- **BRIEF**
Transcribe the material in full. Nothing should differ except that the pictures are left out.

- **INFORMATION SUPPLIED**
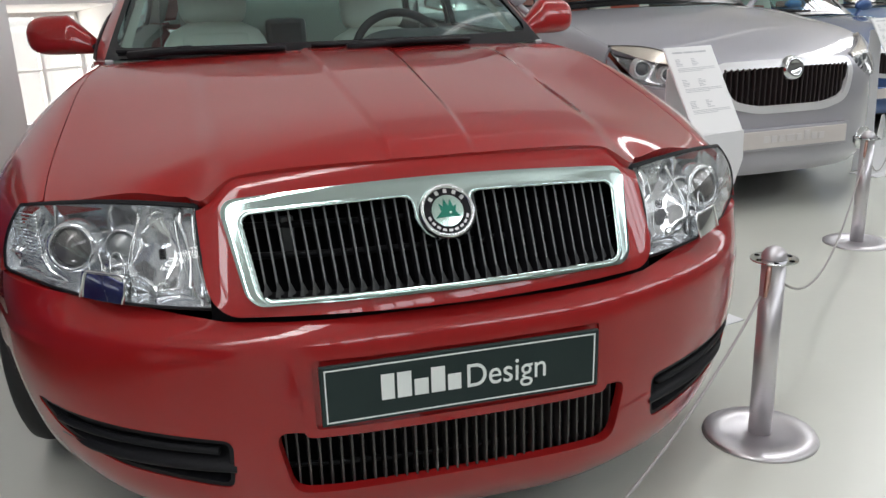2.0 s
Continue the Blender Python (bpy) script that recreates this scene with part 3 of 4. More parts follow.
def red_front():
    nose = RS["nose"]
    run = RS["run"]

    def holes(p):
        x, z = np.abs(p[..., 0]), p[..., 2]
        low = polygon(p[..., 0], z, [(-0.345, 0.362), (0.345, 0.362), (0.318, 0.232), (-0.318, 0.232)], 0.03)
        fog = polygon(x, z, [(0.418, 0.343), (0.60, 0.352), (0.80, 0.366), (0.755, 0.305), (0.63, 0.262), (0.424, 0.240)], 0.022)
        return low, np.where(p[..., 1] < 0.5, fog, 1)

    def keep(p):
        x, y, z = np.abs(p[..., 0]), p[..., 1], p[..., 2]
        low, fog = holes(p)
        arch = np.hypot(y - 0.95, z - 0.33) - 0.368
        lid = 0.561 + 0.042 * np.clip((x - 0.41) / 0.4, 0, 1) - z
        return np.minimum.reduce([low, fog, arch, lid, 0.69 - y])
    ss = spread((-run, run, 330))
    zs = np.concatenate([np.linspace(0.12, 0.52, 50, endpoint=False), np.linspace(0.52, 0.61, 16)])
    bumper = sheet("front_bumper", nose, ss, zs, RED, red, keep, 0.02, inside=(0, 1.5, 0.3))
    ring = lambda p: np.minimum(-rounded_box(p[..., 0], p[..., 2], 0, 0.440, 0.292, 0.086, 0.015), rounded_box(p[..., 0], p[..., 2], 0, 0.436, 0.270, 0.066, 0.006))
    sheet("plate_surround", nose, spread((-0.31, 0.31, 90)), np.linspace(0.34, 0.54, 40), RED, bumper, ring, 0.01, off=0.007, inside=(0, 1.5, 0.3))
    # dark strip added behind the joint as the shade in the gap
    sheet("nose_gap_shade", lambda x, z: np.stack([x, 0.045 + 0.38 * x * x + 0 * z, z], -1), spread((-0.43, 0.43, 24)), [0.53, 0.56, 0.60], DARK, bumper, None, 0, inside=(0, 1.5, 0.3))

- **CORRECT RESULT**
2.0 s
Continue the Blender Python (bpy) script that recreates this scene with part 3 of 4. More parts follow.
def red_front():
    nose = RS["nose"]
    run = RS["run"]

    def holes(p):
        x, z = np.abs(p[..., 0]), p[..., 2]
        low = polygon(p[..., 0], z, [(-0.345, 0.362), (0.345, 0.362), (0.318, 0.232), (-0.318, 0.232)], 0.03)
        fog = polygon(x, z, [(0.418, 0.343), (0.60, 0.352), (0.80, 0.366), (0.755, 0.305), (0.63, 0.262), (0.424, 0.240)], 0.022)
        return low, np.where(p[..., 1] < 0.5, fog, 1)

    def keep(p):
        x, y, z = np.abs(p[..., 0]), p[..., 1], p[..., 2]
        low, fog = holes(p)
        arch = np.hypot(y - 0.95, z - 0.33) - 0.368
        lid = 0.561 + 0.042 * np.clip((x - 0.41) / 0.4, 0, 1) - z
        return np.minimum.reduce([low, fog, arch, lid, 0.69 - y])
    ss = spread((-run, run, 330))
    zs = np.concatenate([np.linspace(0.12, 0.52, 50, endpoint=False), np.linspace(0.52, 0.61, 16)])
    bumper = sheet("front_bumper", nose, ss, zs, RED, red, keep, 0.02, inside=(0, 1.5, 0.3))
    ring = lambda p: np.minimum(-rounded_box(p[..., 0], p[..., 2], 0, 0.440, 0.292, 0.086, 0.015), rounded_box(p[..., 0], p[..., 2], 0, 0.436, 0.270, 0.066, 0.006))
    sheet("plate_surround", nose, spread((-0.31, 0.31, 90)), np.linspace(0.34, 0.54, 40), RED, bumper, ring, 0.01, off=0.007, inside=(0, 1.5, 0.3))
    # dark strip added behind the joint as the shade in the gap
    sheet("nose_gap_shade", lambda x, z: np.stack([x, 0.045 + 0.38 * x * x + 0 * z, z], -1), spread((-0.43, 0.43, 24)), [0.53, 0.56, 0.60], DARK, bumper, None, 0, inside=(0, 1.5, 0.3))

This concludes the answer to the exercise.